Quincy Jones, the great US producer of Thriller said to me ‘how can you work with the singers you work with? They all sing out of tune’.
It’s hard to just stand there and tell Quincy he’s talking bollocks. Especially when he isn’t talking bolloks. Most of the singers I worked with and work with sing out of tune…and I don’t put a gizmo on them to tune the vocals afterwards.
But here are a few other singers who never sang in tune but who kind of did ok Quincy: Frank Sinatra, Billie Holiday, Lou Reed, Mick Jagger, Leonard Cohen, Bob Dylan, Jimi Hendrix, Kurt Cobain, John Lennon, Bryan Ferry, Tom Waits, Roger Waters, Bruce Springsteen, Eric Clapton.
And just think how good they all were at a live show.
What’s all this rambling about? It’s about music not being perfect. It’s about musicians and artists being human; being flawed; it’s about the great truth that only the mediocre are always at their best…and it’s about the great truth that even a so so live music show is better than records, better than sitting at home, better than sex [well, better than sex with me anyway].
I was thinking this morning about how the Sade band … er … banned me from going backstage after gigs. I used to wander into the dressing room within 5 minutes “Smooth Operator was too fast again; we need to extend the end of Hang On To Your Love, Your Love Is King sounds boring and you can’t hear the horns … “and so on. That’s me all over. My daughter said to me many years ago “dad, it’s a good job you can’t see people’s faces half the time you know.”What I clearly forgot to say was the truth of the matter “fantastic guys I really really enjoyed that show. Loved it.so did the audience. Brilliant.well done”

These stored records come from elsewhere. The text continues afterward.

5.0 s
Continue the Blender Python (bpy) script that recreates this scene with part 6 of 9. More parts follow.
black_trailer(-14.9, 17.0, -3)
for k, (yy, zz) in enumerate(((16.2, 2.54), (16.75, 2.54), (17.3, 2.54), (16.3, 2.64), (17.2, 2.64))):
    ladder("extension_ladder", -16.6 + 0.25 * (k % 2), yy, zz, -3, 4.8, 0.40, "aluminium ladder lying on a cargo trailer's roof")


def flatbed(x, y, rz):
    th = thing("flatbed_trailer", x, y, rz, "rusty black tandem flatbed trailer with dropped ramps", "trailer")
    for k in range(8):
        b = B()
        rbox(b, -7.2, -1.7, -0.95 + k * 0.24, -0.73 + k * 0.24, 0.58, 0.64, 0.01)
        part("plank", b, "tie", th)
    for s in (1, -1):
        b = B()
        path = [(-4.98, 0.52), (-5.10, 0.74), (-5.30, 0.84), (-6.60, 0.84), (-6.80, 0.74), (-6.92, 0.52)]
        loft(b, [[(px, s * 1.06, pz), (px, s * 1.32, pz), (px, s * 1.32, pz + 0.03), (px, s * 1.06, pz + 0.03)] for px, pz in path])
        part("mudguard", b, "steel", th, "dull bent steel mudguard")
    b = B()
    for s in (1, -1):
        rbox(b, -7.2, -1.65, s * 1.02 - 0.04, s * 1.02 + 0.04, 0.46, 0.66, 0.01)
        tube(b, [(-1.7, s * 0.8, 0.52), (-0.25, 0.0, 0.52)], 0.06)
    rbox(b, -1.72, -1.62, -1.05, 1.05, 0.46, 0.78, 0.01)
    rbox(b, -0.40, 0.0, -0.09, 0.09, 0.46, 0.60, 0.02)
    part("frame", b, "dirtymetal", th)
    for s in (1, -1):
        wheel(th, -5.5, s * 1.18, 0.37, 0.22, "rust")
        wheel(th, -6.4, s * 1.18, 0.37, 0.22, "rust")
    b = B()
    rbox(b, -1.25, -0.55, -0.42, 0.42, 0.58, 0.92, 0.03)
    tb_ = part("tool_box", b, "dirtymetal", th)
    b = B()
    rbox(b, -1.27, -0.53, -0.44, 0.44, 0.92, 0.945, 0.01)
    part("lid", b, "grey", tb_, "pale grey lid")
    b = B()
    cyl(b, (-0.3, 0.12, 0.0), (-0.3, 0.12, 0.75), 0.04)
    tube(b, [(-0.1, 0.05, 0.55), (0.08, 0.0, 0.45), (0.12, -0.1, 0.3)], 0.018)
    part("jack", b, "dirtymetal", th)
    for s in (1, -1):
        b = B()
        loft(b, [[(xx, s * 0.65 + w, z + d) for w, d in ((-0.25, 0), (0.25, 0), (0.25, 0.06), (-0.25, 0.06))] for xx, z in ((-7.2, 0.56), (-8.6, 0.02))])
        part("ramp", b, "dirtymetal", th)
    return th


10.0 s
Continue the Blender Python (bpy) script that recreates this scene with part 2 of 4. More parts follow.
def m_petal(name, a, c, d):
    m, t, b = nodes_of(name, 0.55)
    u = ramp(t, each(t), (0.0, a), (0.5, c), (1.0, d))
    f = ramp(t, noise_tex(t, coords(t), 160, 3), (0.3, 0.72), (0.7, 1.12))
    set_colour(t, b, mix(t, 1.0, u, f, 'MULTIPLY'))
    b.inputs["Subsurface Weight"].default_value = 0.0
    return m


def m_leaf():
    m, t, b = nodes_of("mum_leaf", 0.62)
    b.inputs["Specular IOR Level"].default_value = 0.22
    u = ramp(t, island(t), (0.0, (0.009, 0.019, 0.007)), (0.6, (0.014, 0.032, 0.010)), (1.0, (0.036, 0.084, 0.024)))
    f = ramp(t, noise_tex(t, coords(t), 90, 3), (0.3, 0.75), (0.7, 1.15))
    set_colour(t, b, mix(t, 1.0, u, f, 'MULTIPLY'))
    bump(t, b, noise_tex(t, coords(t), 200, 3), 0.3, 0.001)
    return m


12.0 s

I haven’t learned anything. This week at The Requiem my friend came to the seat straight after. Maybe if she’d said “did you enjoy yourself Robin?” I’d have said the right things…but I fear she said something like “what did you think?” clearly fatal. I told her what I thought. I got a lift home. That was kind. I sat in silence reflecting on how little I’ve learned, while my friend and the other occupants of the car talked of other things, trying to forget the forensic deconstruction and destruction I had performed on their hard night’s work. HO hum.